Against the Grain

Slightly more than just jibba jabba

The 12 Steaks of Christmas

Posted by Patrick on 13 Dec 2008

This year, I’ve decided to take on a feat in defying arteriosclerosis. I’ve undertaken a challenge that I like to call the 12 steaks of Christmas.

First, a few notes to fend off religious naysayers. I am not attempting to emulate the real 12 days of Christmas, nor am I trying to connote that my consumption of a copiously large sum of beef equates to some form of religious ritual or any other object which may be related in some daft way to the practice of any organized religion. I’m simply a beef-eating grilling machine with a hunger for some steaks. Take it at face value.

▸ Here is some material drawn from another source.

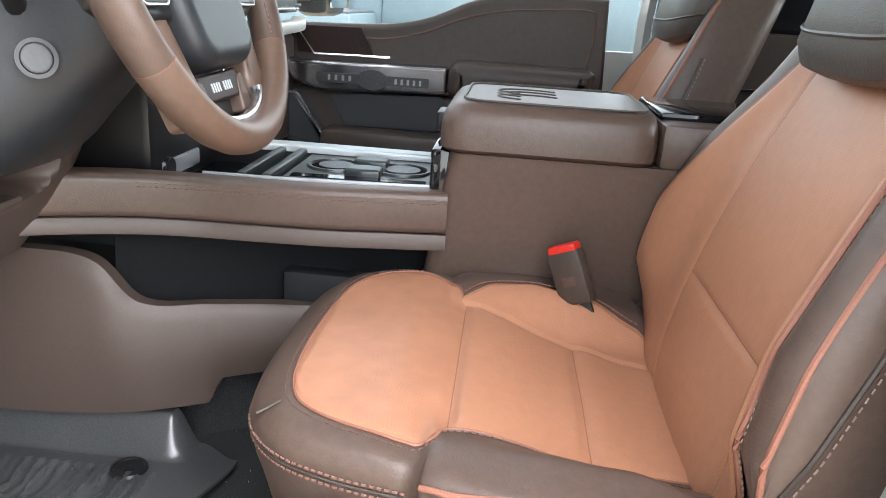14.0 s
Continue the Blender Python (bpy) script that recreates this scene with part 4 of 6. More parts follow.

Before taking on this challenge yourself, I suggest that you read up on the health risks associated with consuming red meat (mammalian meat) in large quantities. I’m not a vegetarian but I eat a heap of vegetables at every meal where I also consume these large steaks – mostly because I personally know the risks of binging on beef fat. Also, I plan to take the month of January off from most meats – though I do eat a significant amount of fish and chicken at home, which are both still meat but they’re not mammalian meats. My main rule is that every steak needs to be at least 1 pound – the goal is to get 15 pounds down during this course, since some cuts are significantly larger.

So – here’s the schedule.
#1 – 16oz. top sirloin
#2 – 18oz. NY strip
#3 – Chateaubriand, biggest I can find.
#4 – the biggest steak I can find (50oz Porterhouse)
#5 – 18oz. T-bone
#6 – 18oz. contre-filet delmonico
#7 – 18oz. ribeye
#8 – 24oz. flank steak
#9 – 16oz. top round steak
#10 – 16oz. shoulder steak (or a tri-tip if I can’t find one that big)
#11 – the biggest filet mignon I can find
#12 – 5 pound prime rib feast for all!

I started this quest early in December. Every other day until Christmas Eve I plan to knock one of these off the list. When I told my butcher about my task, he said he was up for it – they don’t normally keep all of these cuts (esp the delmonico) but they’ve done them up nicely when I asked for them. The most expensive one – aside from the porterhouse which I actually dined out to get – was the chateaubriand, but that’s to be expected since it’s a very specific cut and has a low yield per head. I found some that were just over 17oz, so that was the deed.

Except for the prime rib, these will all be grilled. I am a dedicated charcoal griller and I refuse to convert to gas, even in Colorado where there are burning restrictions.